--- Start of Supplied information ---

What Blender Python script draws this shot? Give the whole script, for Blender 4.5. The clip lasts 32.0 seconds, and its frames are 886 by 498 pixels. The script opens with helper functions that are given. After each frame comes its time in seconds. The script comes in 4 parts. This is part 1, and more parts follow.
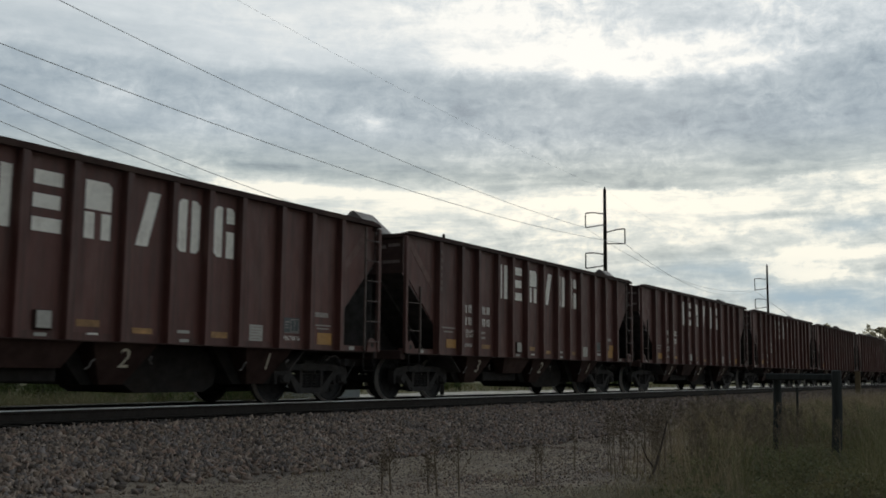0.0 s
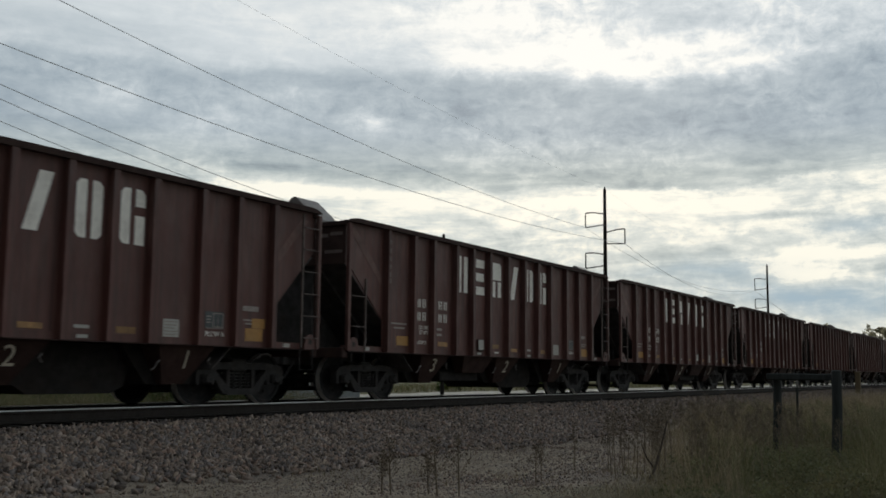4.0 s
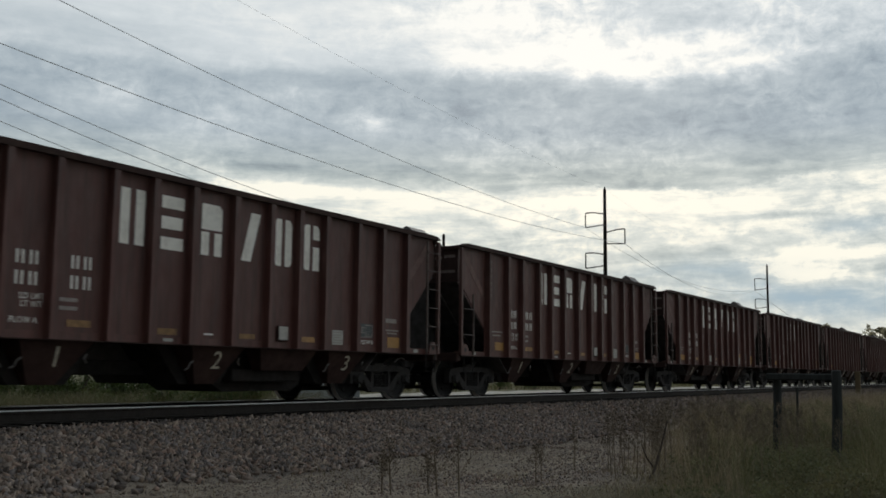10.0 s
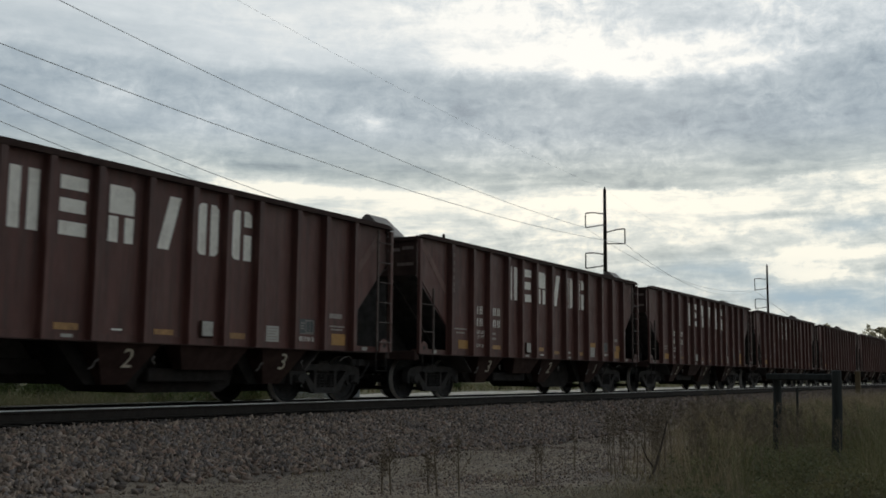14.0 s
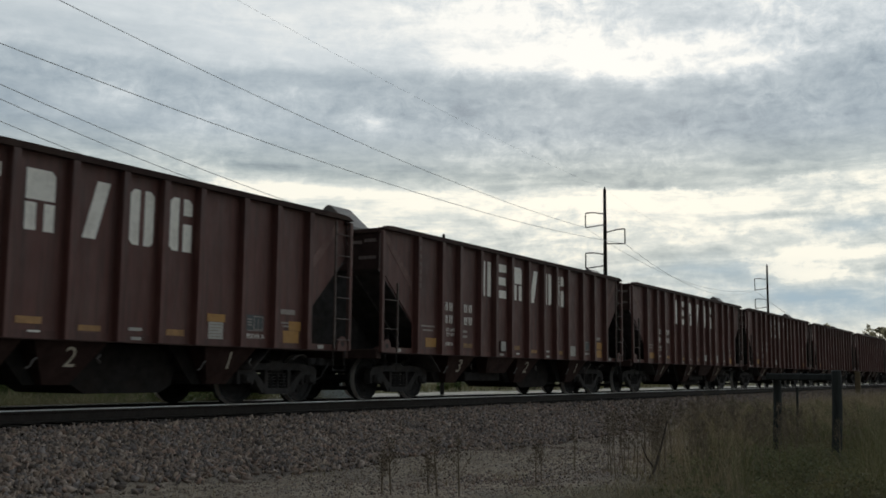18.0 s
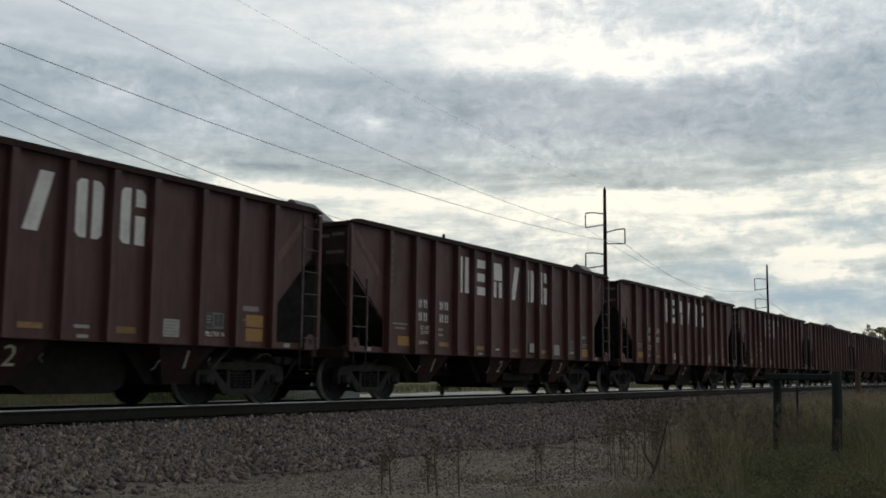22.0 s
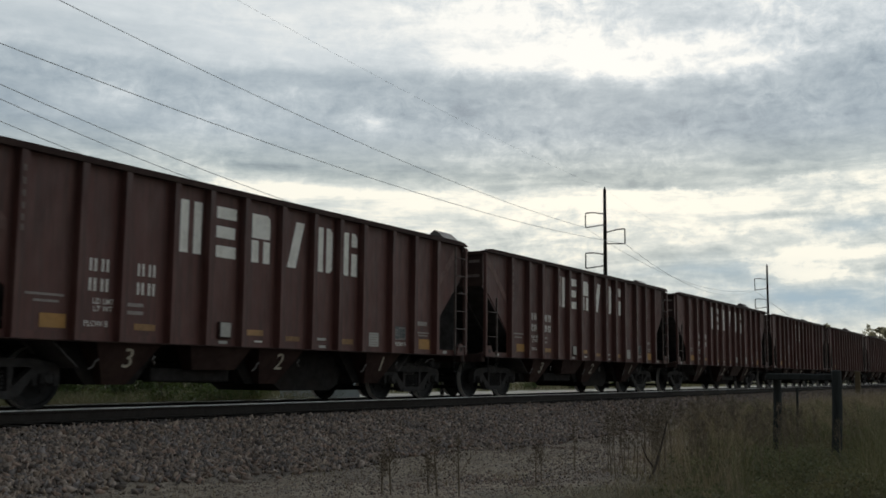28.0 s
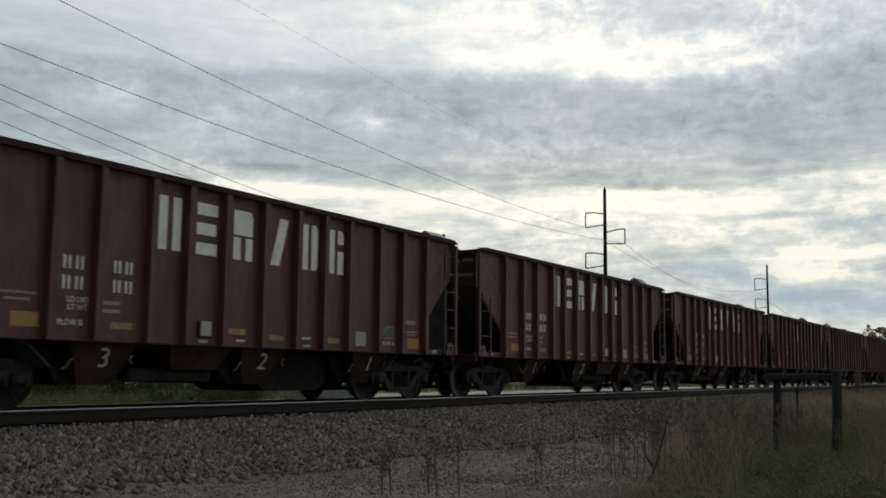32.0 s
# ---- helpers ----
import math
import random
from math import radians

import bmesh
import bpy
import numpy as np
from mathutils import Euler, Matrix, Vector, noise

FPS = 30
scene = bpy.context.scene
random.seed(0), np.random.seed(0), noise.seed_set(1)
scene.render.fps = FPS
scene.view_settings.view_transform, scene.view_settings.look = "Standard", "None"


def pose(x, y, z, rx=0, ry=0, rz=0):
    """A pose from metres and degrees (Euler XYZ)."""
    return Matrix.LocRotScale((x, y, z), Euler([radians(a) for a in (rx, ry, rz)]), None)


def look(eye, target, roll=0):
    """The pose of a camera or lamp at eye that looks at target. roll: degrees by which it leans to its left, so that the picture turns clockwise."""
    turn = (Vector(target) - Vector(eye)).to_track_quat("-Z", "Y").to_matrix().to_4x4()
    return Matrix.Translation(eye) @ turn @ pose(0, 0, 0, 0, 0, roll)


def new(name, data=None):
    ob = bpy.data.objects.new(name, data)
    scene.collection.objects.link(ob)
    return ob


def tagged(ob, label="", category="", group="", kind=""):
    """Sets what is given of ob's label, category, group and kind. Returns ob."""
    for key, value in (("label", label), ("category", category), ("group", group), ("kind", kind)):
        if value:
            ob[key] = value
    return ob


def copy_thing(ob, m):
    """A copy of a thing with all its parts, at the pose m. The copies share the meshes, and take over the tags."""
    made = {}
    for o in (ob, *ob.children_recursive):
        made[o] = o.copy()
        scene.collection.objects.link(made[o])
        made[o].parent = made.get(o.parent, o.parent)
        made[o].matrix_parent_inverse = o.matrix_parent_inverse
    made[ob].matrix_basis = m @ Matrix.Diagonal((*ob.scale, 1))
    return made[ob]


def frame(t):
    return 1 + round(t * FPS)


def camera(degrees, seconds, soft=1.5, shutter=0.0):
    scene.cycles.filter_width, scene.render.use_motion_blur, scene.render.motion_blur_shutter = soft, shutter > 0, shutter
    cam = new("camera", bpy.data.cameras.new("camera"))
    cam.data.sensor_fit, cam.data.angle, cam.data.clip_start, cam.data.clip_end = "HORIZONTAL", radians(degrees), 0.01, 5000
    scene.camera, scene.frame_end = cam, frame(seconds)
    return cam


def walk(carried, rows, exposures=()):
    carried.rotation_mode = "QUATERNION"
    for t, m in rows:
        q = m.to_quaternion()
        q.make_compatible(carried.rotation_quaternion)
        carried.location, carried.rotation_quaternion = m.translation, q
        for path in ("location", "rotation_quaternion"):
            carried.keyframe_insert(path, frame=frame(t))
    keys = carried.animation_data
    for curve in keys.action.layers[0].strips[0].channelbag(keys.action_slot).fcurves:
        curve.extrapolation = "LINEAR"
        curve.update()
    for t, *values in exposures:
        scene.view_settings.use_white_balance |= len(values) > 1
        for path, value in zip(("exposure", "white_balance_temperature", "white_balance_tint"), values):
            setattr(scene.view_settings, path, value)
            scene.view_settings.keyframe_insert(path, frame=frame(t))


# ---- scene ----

--- End of Supplied information ---

Leave every image out, and retype the material exactly.

Written answer:
What Blender Python script draws this shot? Give the whole script, for Blender 4.5. The clip lasts 32.0 seconds, and its frames are 886 by 498 pixels. The script opens with helper functions that are given. After each frame comes its time in seconds. The script comes in 4 parts. This is part 1, and more parts follow.
0.0 s
4.0 s
10.0 s
14.0 s
18.0 s
22.0 s
28.0 s
32.0 s
# ---- helpers ----
import math
import random
from math import radians

import bmesh
import bpy
import numpy as np
from mathutils import Euler, Matrix, Vector, noise

FPS = 30
scene = bpy.context.scene
random.seed(0), np.random.seed(0), noise.seed_set(1)
scene.render.fps = FPS
scene.view_settings.view_transform, scene.view_settings.look = "Standard", "None"


def pose(x, y, z, rx=0, ry=0, rz=0):
    """A pose from metres and degrees (Euler XYZ)."""
    return Matrix.LocRotScale((x, y, z), Euler([radians(a) for a in (rx, ry, rz)]), None)


def look(eye, target, roll=0):
    """The pose of a camera or lamp at eye that looks at target. roll: degrees by which it leans to its left, so that the picture turns clockwise."""
    turn = (Vector(target) - Vector(eye)).to_track_quat("-Z", "Y").to_matrix().to_4x4()
    return Matrix.Translation(eye) @ turn @ pose(0, 0, 0, 0, 0, roll)


def new(name, data=None):
    ob = bpy.data.objects.new(name, data)
    scene.collection.objects.link(ob)
    return ob


def tagged(ob, label="", category="", group="", kind=""):
    """Sets what is given of ob's label, category, group and kind. Returns ob."""
    for key, value in (("label", label), ("category", category), ("group", group), ("kind", kind)):
        if value:
            ob[key] = value
    return ob


def copy_thing(ob, m):
    """A copy of a thing with all its parts, at the pose m. The copies share the meshes, and take over the tags."""
    made = {}
    for o in (ob, *ob.children_recursive):
        made[o] = o.copy()
        scene.collection.objects.link(made[o])
        made[o].parent = made.get(o.parent, o.parent)
        made[o].matrix_parent_inverse = o.matrix_parent_inverse
    made[ob].matrix_basis = m @ Matrix.Diagonal((*ob.scale, 1))
    return made[ob]


def frame(t):
    return 1 + round(t * FPS)


def camera(degrees, seconds, soft=1.5, shutter=0.0):
    scene.cycles.filter_width, scene.render.use_motion_blur, scene.render.motion_blur_shutter = soft, shutter > 0, shutter
    cam = new("camera", bpy.data.cameras.new("camera"))
    cam.data.sensor_fit, cam.data.angle, cam.data.clip_start, cam.data.clip_end = "HORIZONTAL", radians(degrees), 0.01, 5000
    scene.camera, scene.frame_end = cam, frame(seconds)
    return cam


def walk(carried, rows, exposures=()):
    carried.rotation_mode = "QUATERNION"
    for t, m in rows:
        q = m.to_quaternion()
        q.make_compatible(carried.rotation_quaternion)
        carried.location, carried.rotation_quaternion = m.translation, q
        for path in ("location", "rotation_quaternion"):
            carried.keyframe_insert(path, frame=frame(t))
    keys = carried.animation_data
    for curve in keys.action.layers[0].strips[0].channelbag(keys.action_slot).fcurves:
        curve.extrapolation = "LINEAR"
        curve.update()
    for t, *values in exposures:
        scene.view_settings.use_white_balance |= len(values) > 1
        for path, value in zip(("exposure", "white_balance_temperature", "white_balance_tint"), values):
            setattr(scene.view_settings, path, value)
            scene.view_settings.keyframe_insert(path, frame=frame(t))


# ---- scene ----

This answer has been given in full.